Sengol not for House of Democracy

The flood of sentiments over the sceptre, a symbol of monarchy, can obfuscate serious discussions on democracy.
Sengol not for House of Democracy


Kochi | Amidst all the uproar over who should inaugurate the new Parliament building comes up a new issue of the historic Chola-inspired ‘sengol’ or sceptre. It has pride of place in India’s history. What Home Minister Amit Shah said was it was being introduced in the august House as a significant ‘hisorical’ symbol of Independence. It was a representation of power transfer from Britain to India. Before midnight on August 14, 1947, the then Prime Minister Pandit Jawaharlal Nehru accepted the sengol from the last Viceroy Lord Mountbatten through Hindu saints from Tamil Nadu.

That this sceptre went to the museum in Allahabad and was displayed there as “Golden walking stick to Pandit Jawaharlal Nehru” and has now been retrieved after descriptions of its making, 100 sovereigns of gold that went into it, how the government then paid Rs 15,000 and how it was packed and shipped to Delhi for the momentous “tryst with destiny” have been doing big rounds now.

All this raving of history, tradition and a glorious past only blur the controversy of sidelining the President for the inauguration of the new Parliament building. And to that extent, the powers-that-be have succeeded.

Paradoxically, the sengol is a symbol of monarchy being placed in the temple of the world’s largest democracy. It was the representation of the might, legitimacy and control of the Chola kings over their realm. Over 565 princely States were merged into the Union of India after Independence, purging out any vestige of kingship. Presidents and Prime Ministers are elected democratically and never anointed as in a monarchy.

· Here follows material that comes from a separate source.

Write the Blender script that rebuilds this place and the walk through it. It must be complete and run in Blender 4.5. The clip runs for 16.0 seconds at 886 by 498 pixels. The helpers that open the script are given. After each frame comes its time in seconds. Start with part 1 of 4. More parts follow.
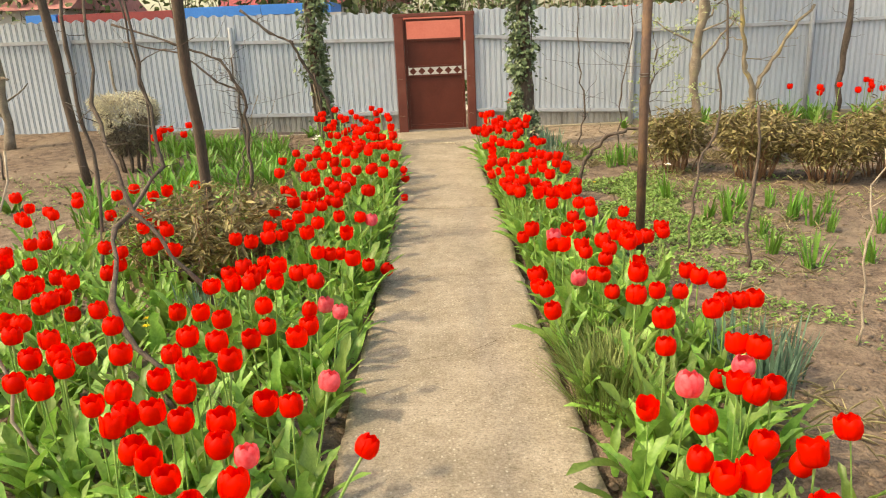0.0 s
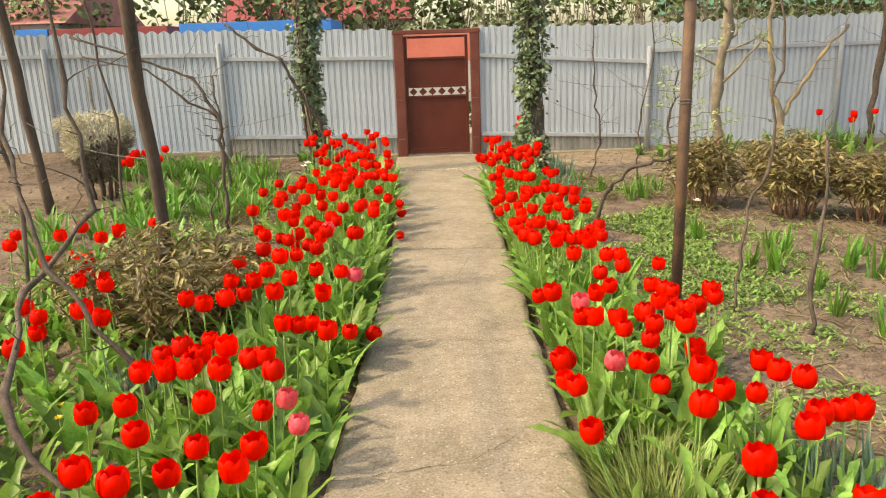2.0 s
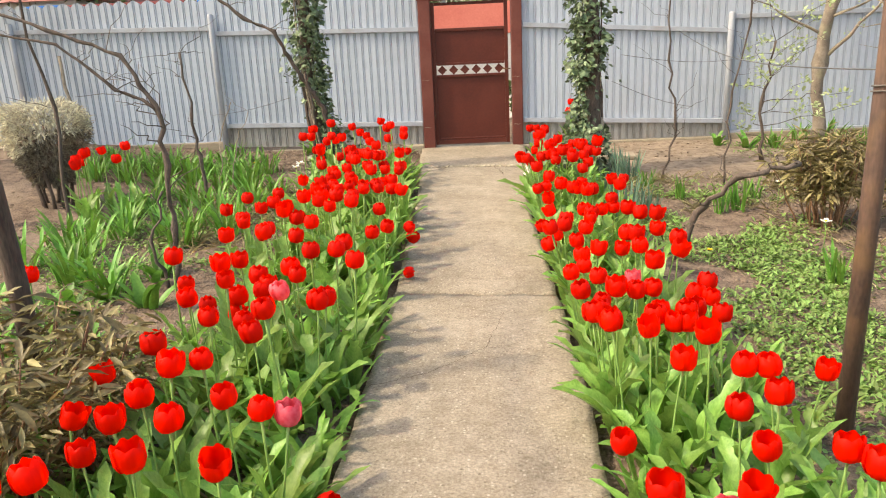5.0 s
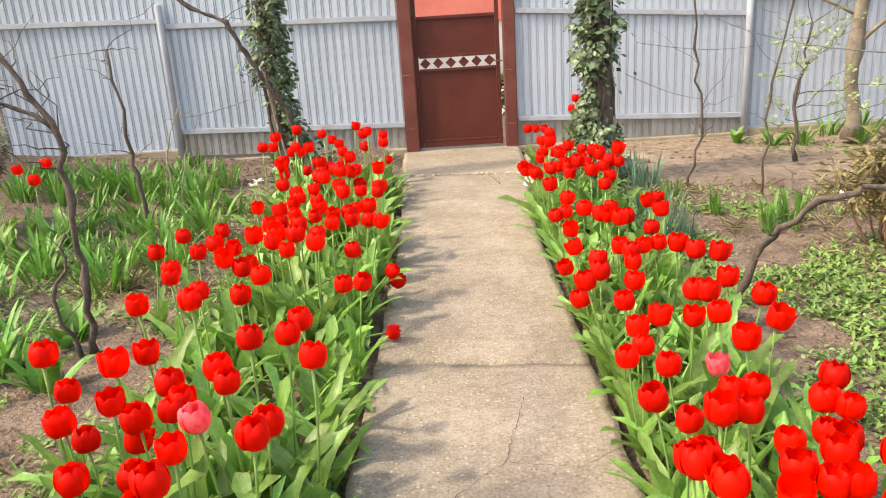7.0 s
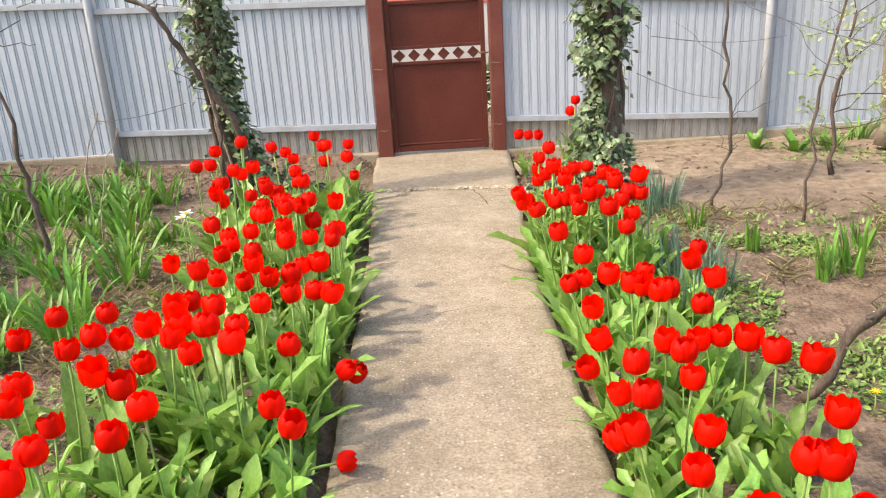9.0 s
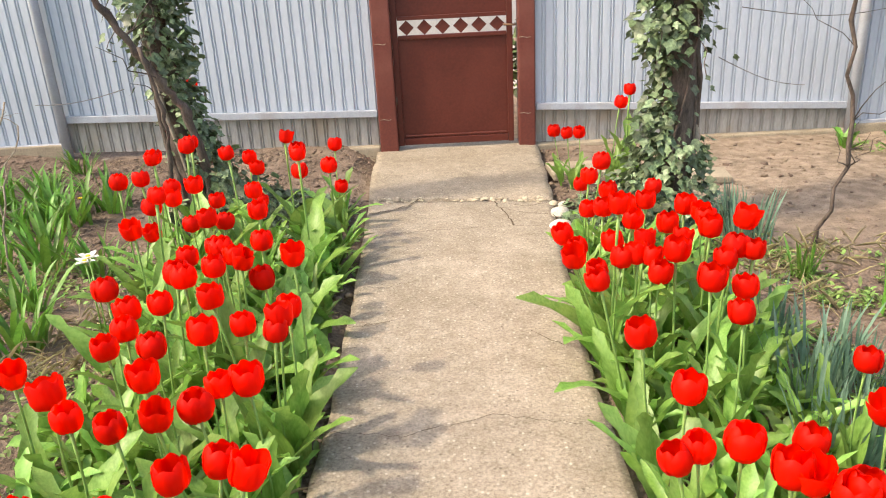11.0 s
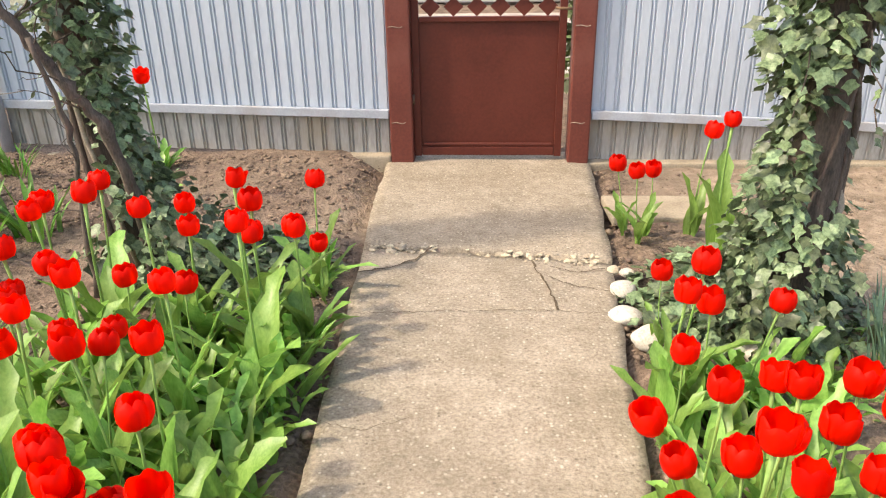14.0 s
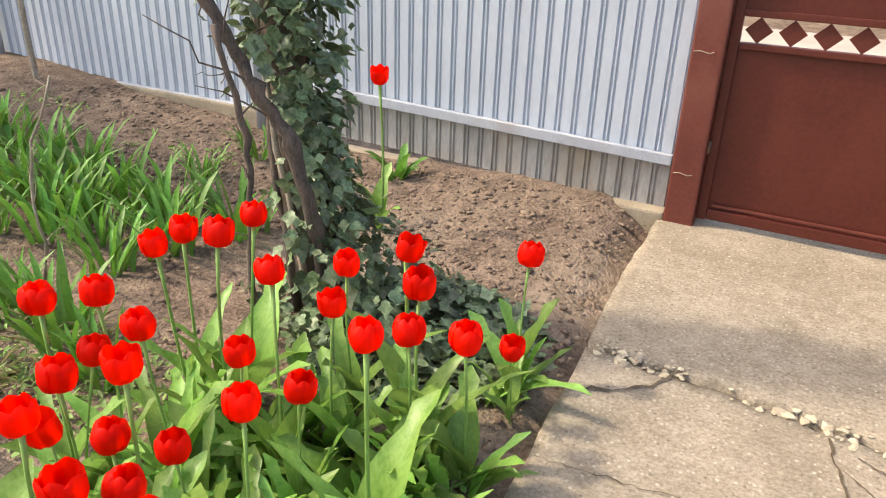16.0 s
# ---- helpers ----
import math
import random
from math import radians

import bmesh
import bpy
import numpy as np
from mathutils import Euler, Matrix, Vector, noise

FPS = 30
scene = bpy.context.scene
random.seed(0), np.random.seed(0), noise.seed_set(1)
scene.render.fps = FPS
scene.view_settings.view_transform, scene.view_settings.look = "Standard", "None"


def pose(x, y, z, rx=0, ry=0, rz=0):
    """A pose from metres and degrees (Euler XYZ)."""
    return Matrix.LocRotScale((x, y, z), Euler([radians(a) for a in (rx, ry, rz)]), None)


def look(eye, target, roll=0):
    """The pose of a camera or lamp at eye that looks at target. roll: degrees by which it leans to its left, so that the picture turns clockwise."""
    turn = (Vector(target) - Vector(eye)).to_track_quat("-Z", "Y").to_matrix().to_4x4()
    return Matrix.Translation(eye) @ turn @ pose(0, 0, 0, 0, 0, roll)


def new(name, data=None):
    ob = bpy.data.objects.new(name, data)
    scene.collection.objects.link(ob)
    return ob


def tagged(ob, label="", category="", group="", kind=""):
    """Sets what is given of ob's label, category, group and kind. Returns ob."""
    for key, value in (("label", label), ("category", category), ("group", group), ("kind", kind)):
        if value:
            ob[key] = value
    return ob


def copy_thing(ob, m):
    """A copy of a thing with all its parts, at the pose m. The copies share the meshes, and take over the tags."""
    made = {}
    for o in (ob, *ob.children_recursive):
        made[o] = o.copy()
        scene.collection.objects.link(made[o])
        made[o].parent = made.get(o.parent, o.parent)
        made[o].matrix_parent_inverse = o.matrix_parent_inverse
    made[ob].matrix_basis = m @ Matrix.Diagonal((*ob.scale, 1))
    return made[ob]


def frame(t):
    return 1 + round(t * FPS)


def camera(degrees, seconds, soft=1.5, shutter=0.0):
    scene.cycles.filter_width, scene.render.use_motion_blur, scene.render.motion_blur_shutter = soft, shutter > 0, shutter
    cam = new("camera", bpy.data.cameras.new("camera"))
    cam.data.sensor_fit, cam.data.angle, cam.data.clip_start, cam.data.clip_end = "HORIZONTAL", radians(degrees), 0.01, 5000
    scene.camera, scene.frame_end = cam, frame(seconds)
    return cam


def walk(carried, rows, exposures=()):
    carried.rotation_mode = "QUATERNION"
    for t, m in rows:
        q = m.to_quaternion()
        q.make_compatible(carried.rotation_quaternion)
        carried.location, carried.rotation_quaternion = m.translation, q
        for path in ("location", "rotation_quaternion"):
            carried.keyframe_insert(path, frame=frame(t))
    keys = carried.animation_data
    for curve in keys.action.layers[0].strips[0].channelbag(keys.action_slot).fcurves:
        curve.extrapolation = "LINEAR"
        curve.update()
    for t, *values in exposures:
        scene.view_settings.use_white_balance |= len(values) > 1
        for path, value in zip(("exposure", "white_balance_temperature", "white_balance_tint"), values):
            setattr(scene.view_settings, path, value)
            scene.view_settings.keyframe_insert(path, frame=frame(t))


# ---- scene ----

It is a fact that any symbol associated with religious sentiments shatters the secular fabric of the country. It is a fact that Nehru was coerced to accept the last Governor-General C Rajagopalachari’s suggestion to receive the sengol during the transfer of power. It was Chola tradition to have a high priest anoint the new king giving him a sceptre. Rajaji, as he was popularly called, contacted a Shaivite mutt then to know more about the tradition and this mutt arranged the sceptre. Perhaps, that made Nehru relegate it to the museum. Now too, prior to bringing the sengol centrestage, consultations were made with Shaivite mutt leaders which go against a secular tradition of the country already being torn down by religious bigotry from various quarters.

The sengol, like any other artefact, is of prime importance in the country’s long and rich history replete with the rules of several dynasties, though attempts are on to deliberately obliterate some of them. Such artefacts, why even those associated with Mahatma Gandhi or BR Ambedkar or Sardar Patel who strived for our freedom, should get proper display in a museum. The sengol could rightly be in the Parliament’s museum where the public can have easy access and know more about a glorious past.

The high values of the ‘temple of democracy’ can be upheld by making it a place for serious debates and solutions to the innumerable problems people here face. A degeneration has set in over the past few decades, not just in Parliament, but across every sphere. That should be arrested and that is what this new House should do.

Unfortunately, the word ‘sceptre’ evokes images from the lines of James Shirley’s poem ‘Death The Leveller’:

“The glories of our blood and State

Are shadows, not substantial things;…..

Sceptre and Crown

Must tumble down,

And in the dust be equal made

With the poor crooked scythe and spade….

Only the actions of the just

Smell sweet and blossom in their dust.”